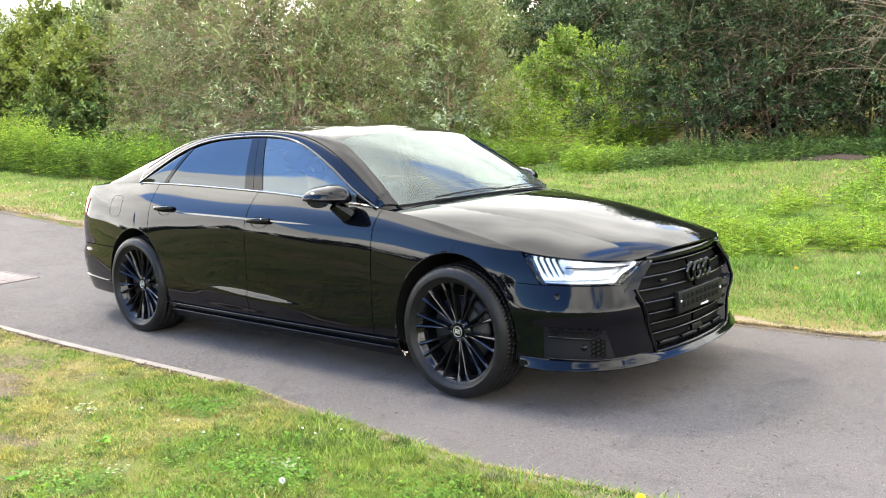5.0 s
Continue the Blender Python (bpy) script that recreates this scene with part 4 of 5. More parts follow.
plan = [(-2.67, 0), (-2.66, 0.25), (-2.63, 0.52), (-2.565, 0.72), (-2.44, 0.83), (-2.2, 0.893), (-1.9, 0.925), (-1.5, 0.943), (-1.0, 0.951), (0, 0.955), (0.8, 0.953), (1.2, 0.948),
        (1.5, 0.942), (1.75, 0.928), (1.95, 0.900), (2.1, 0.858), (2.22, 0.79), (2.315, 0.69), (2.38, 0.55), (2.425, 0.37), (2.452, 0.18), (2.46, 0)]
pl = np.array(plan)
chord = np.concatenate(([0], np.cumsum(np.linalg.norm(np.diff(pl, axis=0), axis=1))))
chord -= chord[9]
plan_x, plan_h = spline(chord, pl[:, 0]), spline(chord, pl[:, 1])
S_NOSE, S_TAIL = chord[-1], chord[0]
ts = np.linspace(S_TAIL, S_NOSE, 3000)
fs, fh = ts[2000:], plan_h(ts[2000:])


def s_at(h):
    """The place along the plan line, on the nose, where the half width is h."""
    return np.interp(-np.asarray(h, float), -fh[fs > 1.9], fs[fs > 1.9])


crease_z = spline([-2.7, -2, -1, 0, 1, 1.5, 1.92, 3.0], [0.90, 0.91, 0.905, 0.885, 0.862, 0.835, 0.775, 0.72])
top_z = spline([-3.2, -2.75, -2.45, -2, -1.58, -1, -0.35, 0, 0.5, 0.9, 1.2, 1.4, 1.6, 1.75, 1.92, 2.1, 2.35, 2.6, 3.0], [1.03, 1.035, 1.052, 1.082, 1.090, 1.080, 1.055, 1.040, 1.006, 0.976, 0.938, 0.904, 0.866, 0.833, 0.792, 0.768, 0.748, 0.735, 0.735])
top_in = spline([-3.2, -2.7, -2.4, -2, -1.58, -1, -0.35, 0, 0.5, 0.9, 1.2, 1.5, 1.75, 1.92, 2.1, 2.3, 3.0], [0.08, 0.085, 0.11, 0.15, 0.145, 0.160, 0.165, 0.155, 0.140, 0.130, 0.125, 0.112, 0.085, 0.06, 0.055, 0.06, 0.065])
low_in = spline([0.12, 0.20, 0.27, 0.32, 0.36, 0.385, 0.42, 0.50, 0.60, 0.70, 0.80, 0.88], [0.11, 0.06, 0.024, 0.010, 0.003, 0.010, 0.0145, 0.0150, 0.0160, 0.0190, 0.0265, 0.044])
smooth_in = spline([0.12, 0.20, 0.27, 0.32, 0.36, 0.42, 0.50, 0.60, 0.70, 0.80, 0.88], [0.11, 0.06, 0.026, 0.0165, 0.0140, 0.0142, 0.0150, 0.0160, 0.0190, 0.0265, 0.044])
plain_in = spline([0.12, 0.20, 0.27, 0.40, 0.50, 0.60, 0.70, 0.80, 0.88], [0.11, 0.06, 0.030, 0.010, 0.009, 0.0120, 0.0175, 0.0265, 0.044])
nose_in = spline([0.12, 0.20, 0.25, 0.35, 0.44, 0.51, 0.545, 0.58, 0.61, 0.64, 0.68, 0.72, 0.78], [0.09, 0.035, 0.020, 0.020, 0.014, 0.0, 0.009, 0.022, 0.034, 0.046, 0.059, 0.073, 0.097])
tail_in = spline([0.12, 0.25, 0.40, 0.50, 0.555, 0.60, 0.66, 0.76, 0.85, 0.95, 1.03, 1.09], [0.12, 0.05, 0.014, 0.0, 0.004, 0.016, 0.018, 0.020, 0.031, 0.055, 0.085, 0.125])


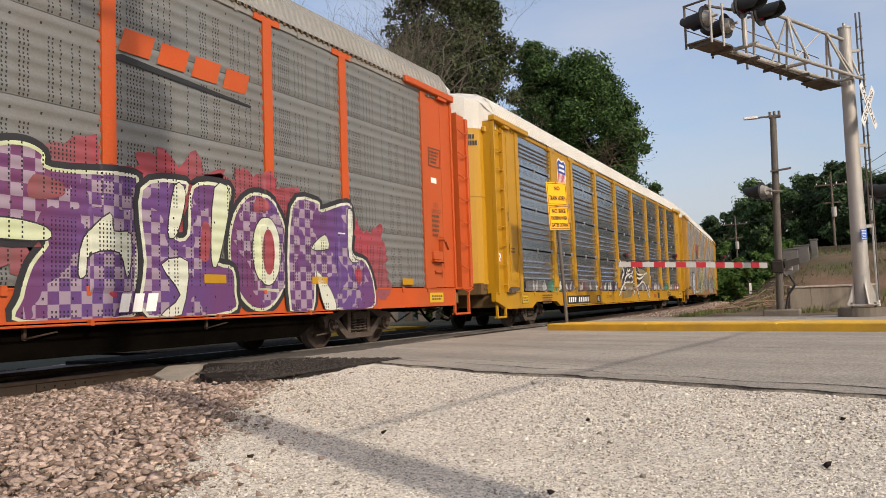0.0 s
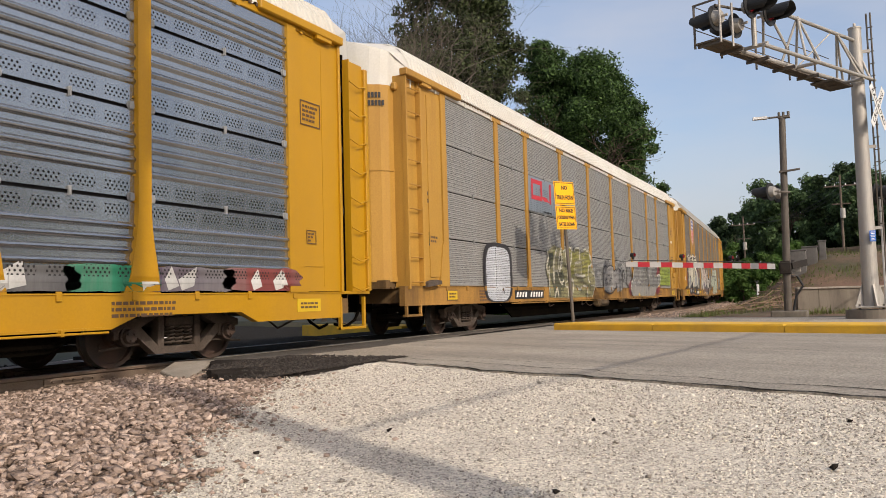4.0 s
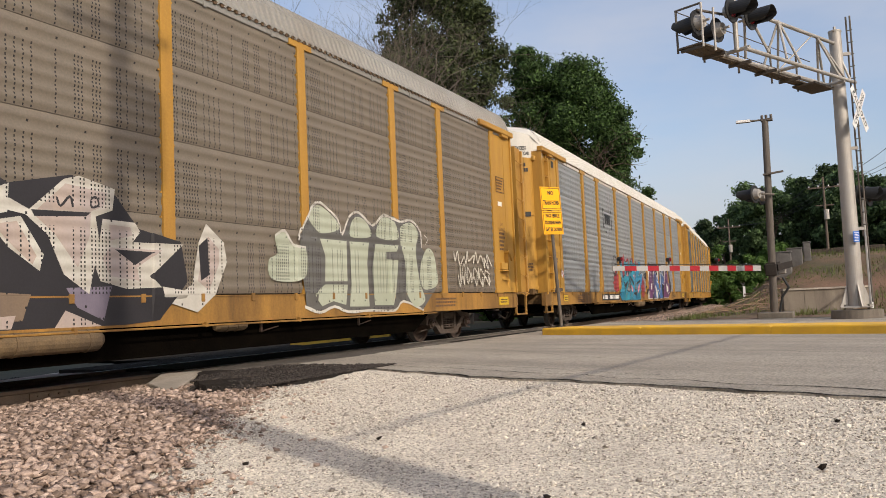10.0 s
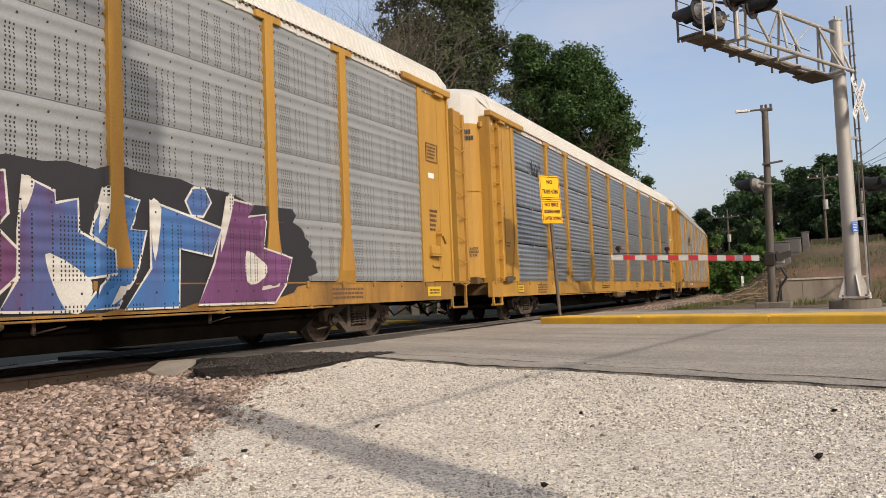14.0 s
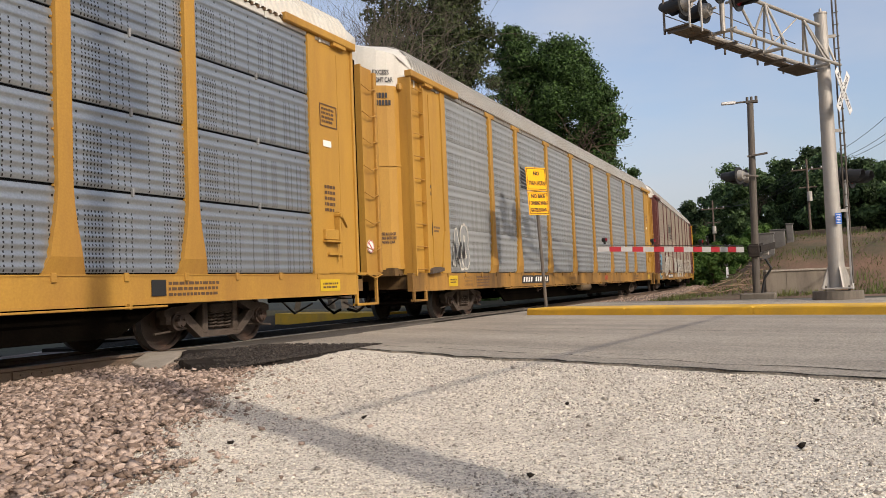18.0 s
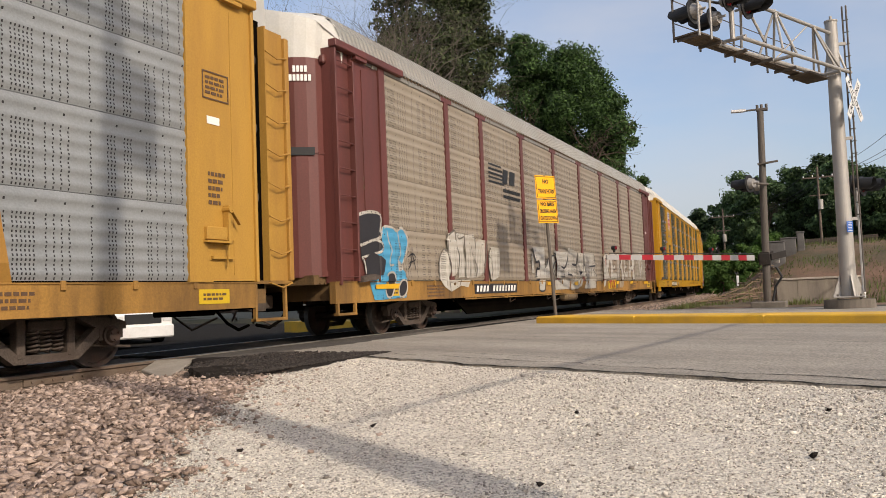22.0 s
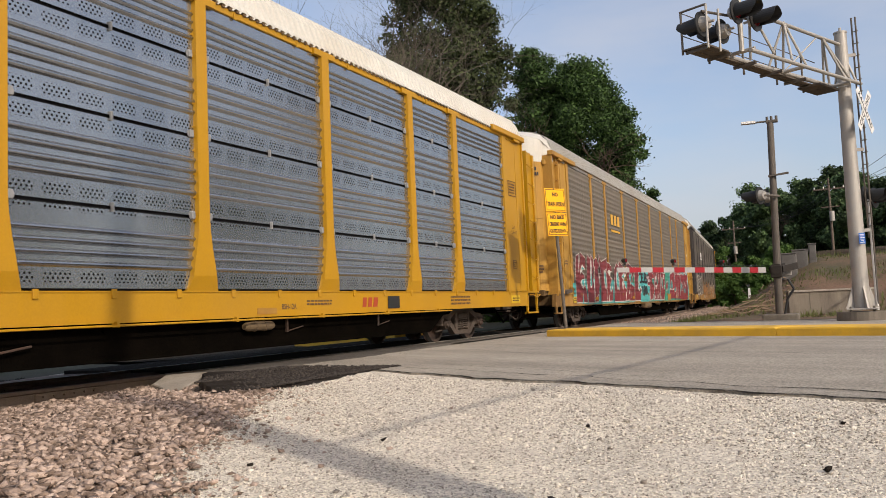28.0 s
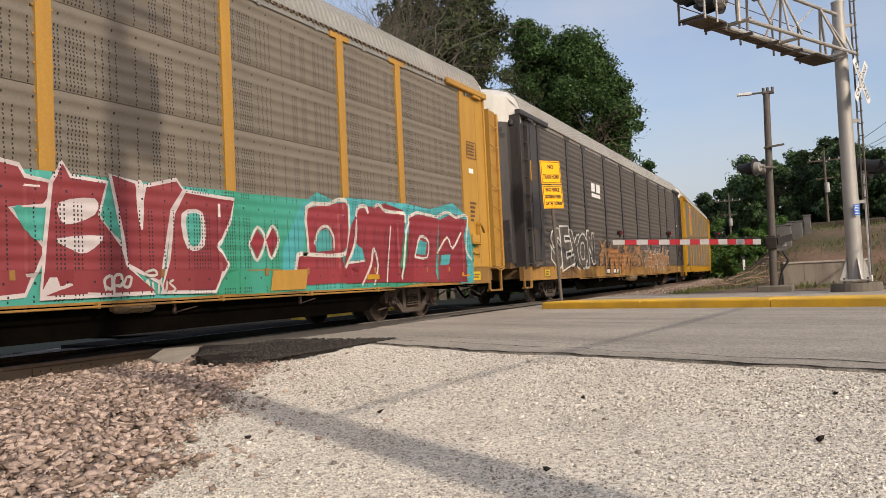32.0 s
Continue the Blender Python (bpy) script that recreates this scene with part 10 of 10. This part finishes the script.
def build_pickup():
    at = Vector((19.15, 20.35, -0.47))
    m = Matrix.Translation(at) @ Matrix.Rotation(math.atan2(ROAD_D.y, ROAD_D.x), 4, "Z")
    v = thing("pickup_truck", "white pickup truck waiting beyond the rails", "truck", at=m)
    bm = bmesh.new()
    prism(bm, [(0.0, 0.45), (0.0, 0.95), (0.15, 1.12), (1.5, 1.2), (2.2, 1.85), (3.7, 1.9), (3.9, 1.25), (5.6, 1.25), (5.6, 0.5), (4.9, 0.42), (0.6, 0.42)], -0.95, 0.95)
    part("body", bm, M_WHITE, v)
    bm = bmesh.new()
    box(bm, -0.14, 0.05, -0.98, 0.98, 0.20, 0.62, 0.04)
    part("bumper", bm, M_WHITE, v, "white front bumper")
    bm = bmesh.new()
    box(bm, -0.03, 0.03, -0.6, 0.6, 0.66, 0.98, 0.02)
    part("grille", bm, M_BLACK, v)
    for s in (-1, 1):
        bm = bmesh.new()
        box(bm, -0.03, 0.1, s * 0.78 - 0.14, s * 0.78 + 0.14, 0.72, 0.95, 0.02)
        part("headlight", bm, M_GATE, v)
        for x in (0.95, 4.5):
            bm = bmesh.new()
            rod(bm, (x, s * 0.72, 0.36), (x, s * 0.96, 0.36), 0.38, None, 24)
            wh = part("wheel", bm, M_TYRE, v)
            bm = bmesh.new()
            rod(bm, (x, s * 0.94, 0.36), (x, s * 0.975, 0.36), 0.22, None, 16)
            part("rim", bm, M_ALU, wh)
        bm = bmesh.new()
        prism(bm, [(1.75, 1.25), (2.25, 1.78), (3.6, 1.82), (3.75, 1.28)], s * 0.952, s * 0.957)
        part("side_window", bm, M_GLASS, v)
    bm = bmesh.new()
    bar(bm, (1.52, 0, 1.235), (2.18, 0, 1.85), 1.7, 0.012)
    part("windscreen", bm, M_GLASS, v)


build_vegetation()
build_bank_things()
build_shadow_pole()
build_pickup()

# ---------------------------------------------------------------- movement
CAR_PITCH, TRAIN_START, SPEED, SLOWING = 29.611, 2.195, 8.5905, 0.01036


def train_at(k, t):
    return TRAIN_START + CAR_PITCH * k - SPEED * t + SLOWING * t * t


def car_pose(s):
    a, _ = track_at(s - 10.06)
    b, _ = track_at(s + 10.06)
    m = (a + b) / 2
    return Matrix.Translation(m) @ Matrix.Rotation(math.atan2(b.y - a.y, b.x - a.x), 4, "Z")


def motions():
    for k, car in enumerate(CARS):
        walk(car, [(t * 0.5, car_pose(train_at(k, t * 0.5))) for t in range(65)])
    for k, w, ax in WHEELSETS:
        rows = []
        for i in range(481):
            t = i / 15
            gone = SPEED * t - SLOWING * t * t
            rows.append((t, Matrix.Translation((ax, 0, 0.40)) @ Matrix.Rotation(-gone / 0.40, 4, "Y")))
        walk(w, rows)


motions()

• • • •

Given instruction:
Return to the listing above and set it down exactly, leaving out its pictures.

Answer for this exercise:
5.0 s
Continue the Blender Python (bpy) script that recreates this scene with part 4 of 5. More parts follow.
plan = [(-2.67, 0), (-2.66, 0.25), (-2.63, 0.52), (-2.565, 0.72), (-2.44, 0.83), (-2.2, 0.893), (-1.9, 0.925), (-1.5, 0.943), (-1.0, 0.951), (0, 0.955), (0.8, 0.953), (1.2, 0.948),
        (1.5, 0.942), (1.75, 0.928), (1.95, 0.900), (2.1, 0.858), (2.22, 0.79), (2.315, 0.69), (2.38, 0.55), (2.425, 0.37), (2.452, 0.18), (2.46, 0)]
pl = np.array(plan)
chord = np.concatenate(([0], np.cumsum(np.linalg.norm(np.diff(pl, axis=0), axis=1))))
chord -= chord[9]
plan_x, plan_h = spline(chord, pl[:, 0]), spline(chord, pl[:, 1])
S_NOSE, S_TAIL = chord[-1], chord[0]
ts = np.linspace(S_TAIL, S_NOSE, 3000)
fs, fh = ts[2000:], plan_h(ts[2000:])


def s_at(h):
    """The place along the plan line, on the nose, where the half width is h."""
    return np.interp(-np.asarray(h, float), -fh[fs > 1.9], fs[fs > 1.9])


crease_z = spline([-2.7, -2, -1, 0, 1, 1.5, 1.92, 3.0], [0.90, 0.91, 0.905, 0.885, 0.862, 0.835, 0.775, 0.72])
top_z = spline([-3.2, -2.75, -2.45, -2, -1.58, -1, -0.35, 0, 0.5, 0.9, 1.2, 1.4, 1.6, 1.75, 1.92, 2.1, 2.35, 2.6, 3.0], [1.03, 1.035, 1.052, 1.082, 1.090, 1.080, 1.055, 1.040, 1.006, 0.976, 0.938, 0.904, 0.866, 0.833, 0.792, 0.768, 0.748, 0.735, 0.735])
top_in = spline([-3.2, -2.7, -2.4, -2, -1.58, -1, -0.35, 0, 0.5, 0.9, 1.2, 1.5, 1.75, 1.92, 2.1, 2.3, 3.0], [0.08, 0.085, 0.11, 0.15, 0.145, 0.160, 0.165, 0.155, 0.140, 0.130, 0.125, 0.112, 0.085, 0.06, 0.055, 0.06, 0.065])
low_in = spline([0.12, 0.20, 0.27, 0.32, 0.36, 0.385, 0.42, 0.50, 0.60, 0.70, 0.80, 0.88], [0.11, 0.06, 0.024, 0.010, 0.003, 0.010, 0.0145, 0.0150, 0.0160, 0.0190, 0.0265, 0.044])
smooth_in = spline([0.12, 0.20, 0.27, 0.32, 0.36, 0.42, 0.50, 0.60, 0.70, 0.80, 0.88], [0.11, 0.06, 0.026, 0.0165, 0.0140, 0.0142, 0.0150, 0.0160, 0.0190, 0.0265, 0.044])
plain_in = spline([0.12, 0.20, 0.27, 0.40, 0.50, 0.60, 0.70, 0.80, 0.88], [0.11, 0.06, 0.030, 0.010, 0.009, 0.0120, 0.0175, 0.0265, 0.044])
nose_in = spline([0.12, 0.20, 0.25, 0.35, 0.44, 0.51, 0.545, 0.58, 0.61, 0.64, 0.68, 0.72, 0.78], [0.09, 0.035, 0.020, 0.020, 0.014, 0.0, 0.009, 0.022, 0.034, 0.046, 0.059, 0.073, 0.097])
tail_in = spline([0.12, 0.25, 0.40, 0.50, 0.555, 0.60, 0.66, 0.76, 0.85, 0.95, 1.03, 1.09], [0.12, 0.05, 0.014, 0.0, 0.004, 0.016, 0.018, 0.020, 0.031, 0.055, 0.085, 0.125])


0.0 s
4.0 s
10.0 s
14.0 s
18.0 s
22.0 s
28.0 s
32.0 s
Continue the Blender Python (bpy) script that recreates this scene with part 10 of 10. This part finishes the script.
def build_pickup():
    at = Vector((19.15, 20.35, -0.47))
    m = Matrix.Translation(at) @ Matrix.Rotation(math.atan2(ROAD_D.y, ROAD_D.x), 4, "Z")
    v = thing("pickup_truck", "white pickup truck waiting beyond the rails", "truck", at=m)
    bm = bmesh.new()
    prism(bm, [(0.0, 0.45), (0.0, 0.95), (0.15, 1.12), (1.5, 1.2), (2.2, 1.85), (3.7, 1.9), (3.9, 1.25), (5.6, 1.25), (5.6, 0.5), (4.9, 0.42), (0.6, 0.42)], -0.95, 0.95)
    part("body", bm, M_WHITE, v)
    bm = bmesh.new()
    box(bm, -0.14, 0.05, -0.98, 0.98, 0.20, 0.62, 0.04)
    part("bumper", bm, M_WHITE, v, "white front bumper")
    bm = bmesh.new()
    box(bm, -0.03, 0.03, -0.6, 0.6, 0.66, 0.98, 0.02)
    part("grille", bm, M_BLACK, v)
    for s in (-1, 1):
        bm = bmesh.new()
        box(bm, -0.03, 0.1, s * 0.78 - 0.14, s * 0.78 + 0.14, 0.72, 0.95, 0.02)
        part("headlight", bm, M_GATE, v)
        for x in (0.95, 4.5):
            bm = bmesh.new()
            rod(bm, (x, s * 0.72, 0.36), (x, s * 0.96, 0.36), 0.38, None, 24)
            wh = part("wheel", bm, M_TYRE, v)
            bm = bmesh.new()
            rod(bm, (x, s * 0.94, 0.36), (x, s * 0.975, 0.36), 0.22, None, 16)
            part("rim", bm, M_ALU, wh)
        bm = bmesh.new()
        prism(bm, [(1.75, 1.25), (2.25, 1.78), (3.6, 1.82), (3.75, 1.28)], s * 0.952, s * 0.957)
        part("side_window", bm, M_GLASS, v)
    bm = bmesh.new()
    bar(bm, (1.52, 0, 1.235), (2.18, 0, 1.85), 1.7, 0.012)
    part("windscreen", bm, M_GLASS, v)


build_vegetation()
build_bank_things()
build_shadow_pole()
build_pickup()

# ---------------------------------------------------------------- movement
CAR_PITCH, TRAIN_START, SPEED, SLOWING = 29.611, 2.195, 8.5905, 0.01036


def train_at(k, t):
    return TRAIN_START + CAR_PITCH * k - SPEED * t + SLOWING * t * t


def car_pose(s):
    a, _ = track_at(s - 10.06)
    b, _ = track_at(s + 10.06)
    m = (a + b) / 2
    return Matrix.Translation(m) @ Matrix.Rotation(math.atan2(b.y - a.y, b.x - a.x), 4, "Z")


def motions():
    for k, car in enumerate(CARS):
        walk(car, [(t * 0.5, car_pose(train_at(k, t * 0.5))) for t in range(65)])
    for k, w, ax in WHEELSETS:
        rows = []
        for i in range(481):
            t = i / 15
            gone = SPEED * t - SLOWING * t * t
            rows.append((t, Matrix.Translation((ax, 0, 0.40)) @ Matrix.Rotation(-gone / 0.40, 4, "Y")))
        walk(w, rows)


motions()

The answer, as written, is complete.